The return-semantic difference extends to next and break.

Example:

# next in a Proc — exits the Proc, not the method
def next_in_proc
  my_proc = Proc.new { next 10; puts "never" }
  result = my_proc.call
  puts "after proc: #{result}"  # nil — next doesn't return a value from the proc
  "method finishes"
end
next_in_proc
# after proc:
# => "method finishes"

# next in a lambda — same as return (exits lambda)
next_in_lambda = lambda { next 10; puts "never" }
next_in_lambda.call   # => 10

Example:

# break in a Proc called from a method — exits the method with the break value
def break_in_proc
  [1, 2, 3].each do |i|
    break i * 10 if i == 2  # break exits each, returns value to the method
  end
end
break_in_proc   # => 20

# break in a lambda — same as return (exits lambda)
break_lambda = lambda { break 99 }
break_lambda.call   # => 99

When to Use Each

Use lambda when:

• You need argument checking (calling with wrong arity should raise an error)
• The callable will be stored and called in a different context from where it was defined
• You want predictable return behavior (return exits the lambda, not the caller)
• Writing method-like callbacks, validators, or transformations

Use Proc when:

• You’re working with blocks and need to capture one as an object
• The callable is tightly coupled to its creation context (closures over local variables)
• You’re using & to pass procs as blocks to iterators
• You want block-like argument flexibility (extra args silently dropped)

Example:

# Lambda as a transformer — clean, predictable
multiply_by = ->(factor) { ->(n) { n * factor } }
double = multiply_by.(2)
triple = multiply_by.(3)
double.call(5)   # => 10
triple.call(5)   # => 15

# Proc with & — converting to/from blocks
def apply_all(array, &block)
  array.map(&block)
end

apply_all([1, 2, 3]) { |n| n ** 2 }  # => [1, 4, 9]

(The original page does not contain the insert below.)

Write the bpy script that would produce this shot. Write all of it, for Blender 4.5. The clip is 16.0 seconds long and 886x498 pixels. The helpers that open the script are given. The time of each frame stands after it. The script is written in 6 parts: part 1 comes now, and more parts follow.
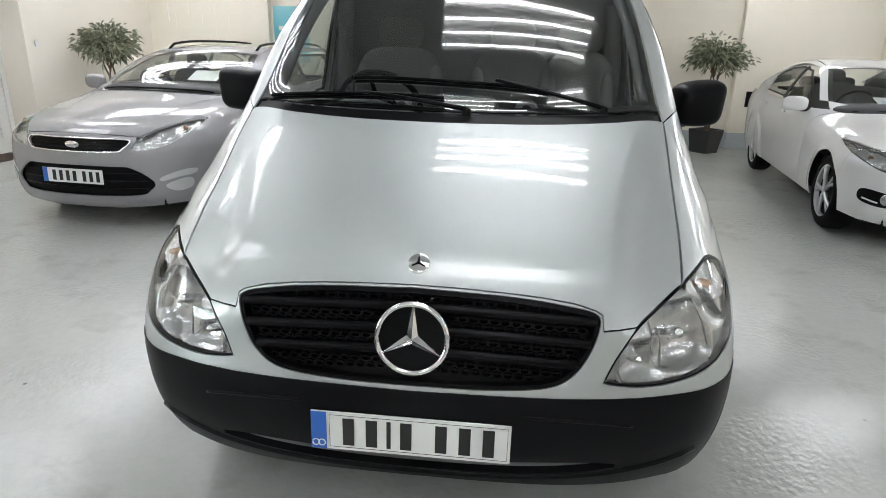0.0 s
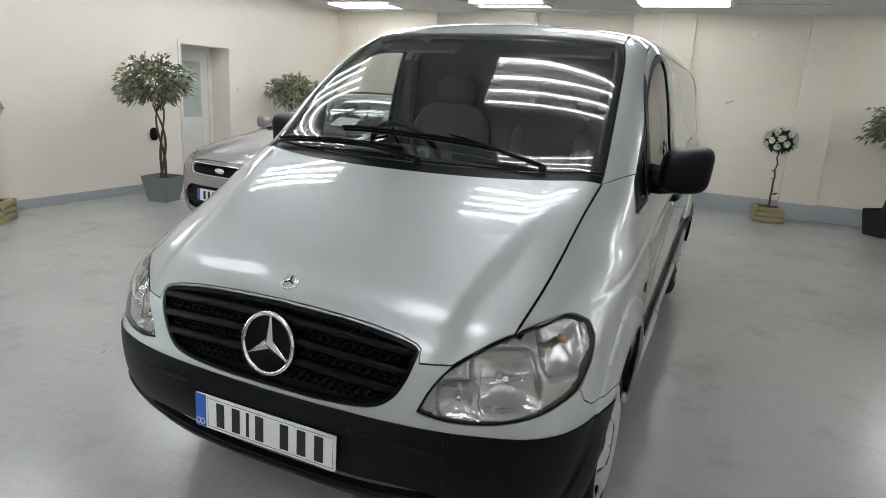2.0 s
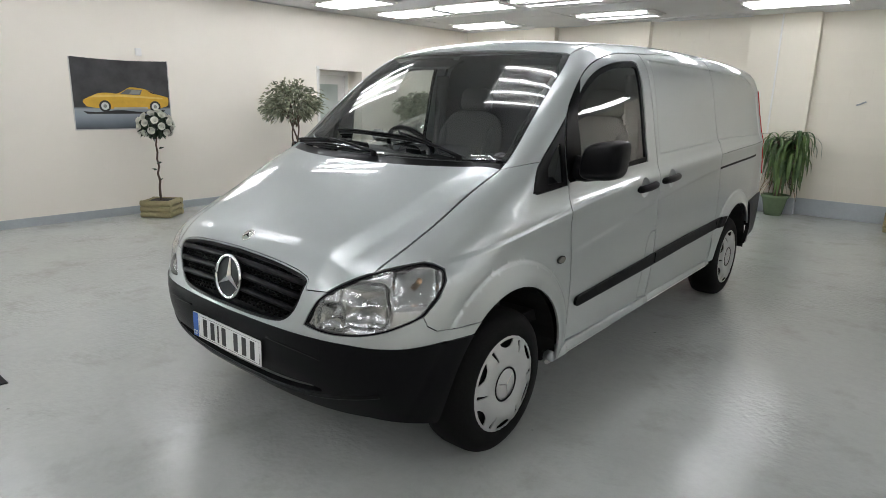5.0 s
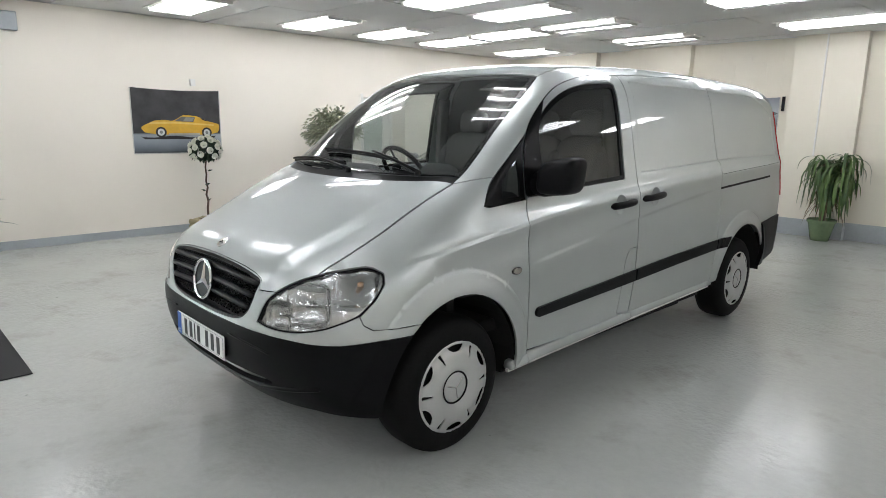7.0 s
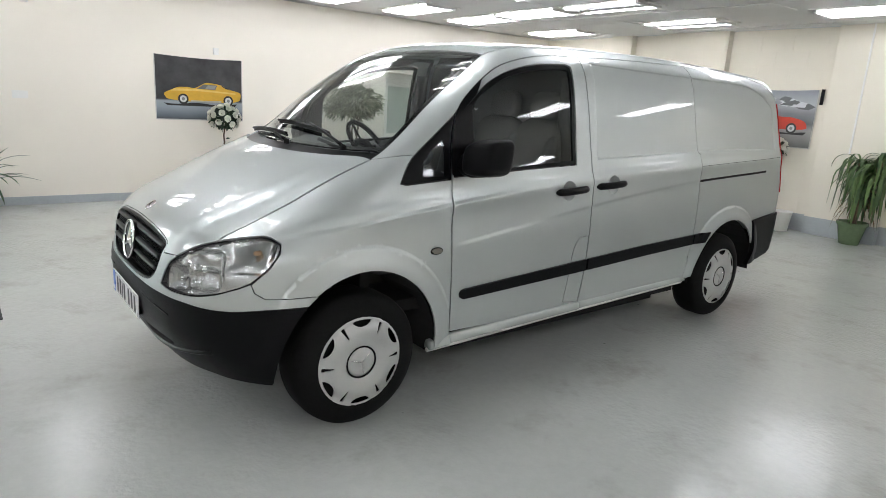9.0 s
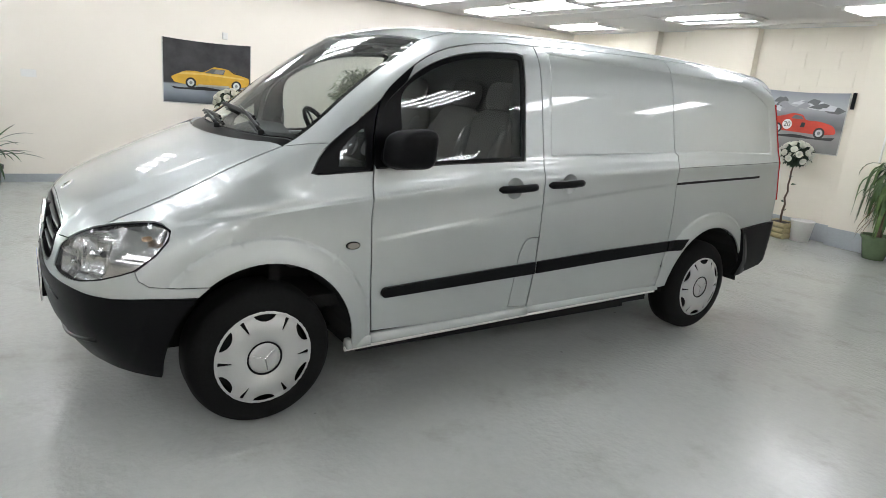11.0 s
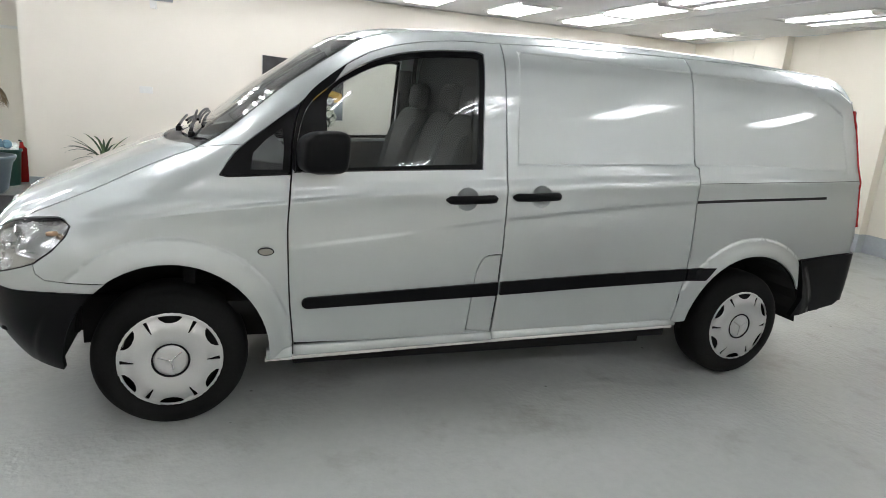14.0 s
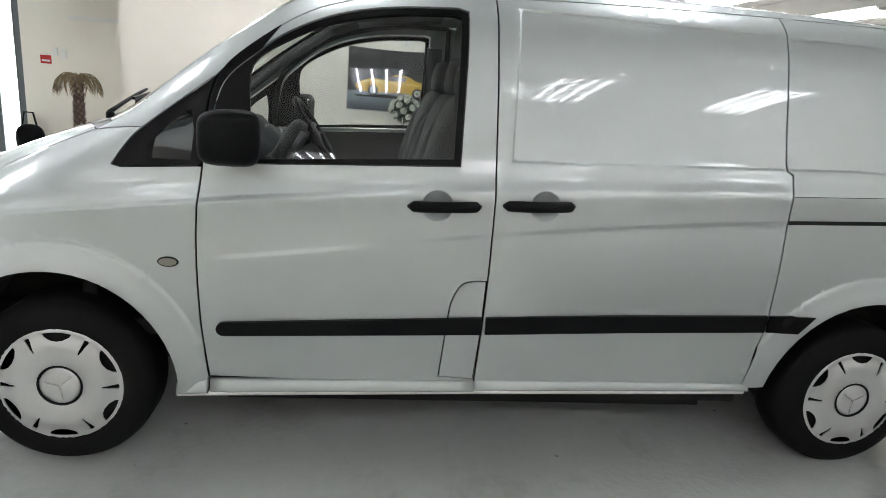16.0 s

# Store a proc and reuse it as a block
square = Proc.new { |n| n ** 2 }
[1, 2, 3].map(&square)   # => [1, 4, 9]
[4, 5, 6].map(&square)   # => [16, 25, 36]

Method Objects as Callables

Ruby’s Method class is a third callable type — a bound method wrapped in an object. It has lambda-like argument checking and return behavior.

Example:

def double(n)
  n * 2
end

m = method(:double)
m.call(5)          # => 10
m.lambda?          # => false (Method is not Proc)
[1, 2, 3].map(&m)  # => [2, 4, 6]

# Useful with built-in methods
["1", "2", "3"].map(&method(:Integer))  # => [1, 2, 3]
[nil, 1, false, 2].select(&method(:itself))  # doesn't work — use filter_map

Pro-Tip: When you see Proc.new in code that stores callables for later use, treat it as a warning sign. The return-from-enclosing-method behavior means a Proc that returns becomes unsafe the moment the enclosing method exits. In any situation where you’re storing a callable object to call outside its creation context — configuration hooks, event handlers, pipeline steps — use a lambda. The argument-checking strictness is a bonus; the safe return semantics are the real reason.

Conclusion

Procs and lambdas differ in exactly two ways: arity enforcement and return semantics. Lambdas behave like methods — strict about arguments, returning from themselves. Procs behave like blocks — lenient about arguments, returning from their enclosing method. Understanding this distinction prevents the subtle bugs that come from using the wrong callable in the wrong context, and it makes the choice between them mechanical once you know where the callable will be called.

FAQs

Q1: Are lambdas faster than Procs in Ruby?
The performance difference is negligible for most code. Both are heap-allocated objects. The choice between them should be driven by semantics, not performance.

Q2: What does &method(:foo) do exactly?
method(:foo) returns a Method object wrapping the foo method. The & prefix converts any object that responds to to_proc into a block. Method defines to_proc, so &method(:foo) passes foo as a block to the receiving method.

Q3: Can a lambda have default argument values?
Yes. Lambda syntax supports the same argument features as methods: defaults, splats, keyword arguments, and double splats. add = ->(a, b = 1) { a + b }; add.(5) returns 6.

Q4: What’s the difference between Proc.new and proc { }?
In modern Ruby (2.x+), they’re identical. Both create a non-lambda Proc. Historically proc { } created a lambda in older versions; that inconsistency was fixed.

Q5: Can I check at runtime whether a callable is a lambda?
Yes. callable.lambda? returns true for lambdas and false for Procs. callable.class returns Proc for both, so .lambda? is the only reliable way to distinguish them.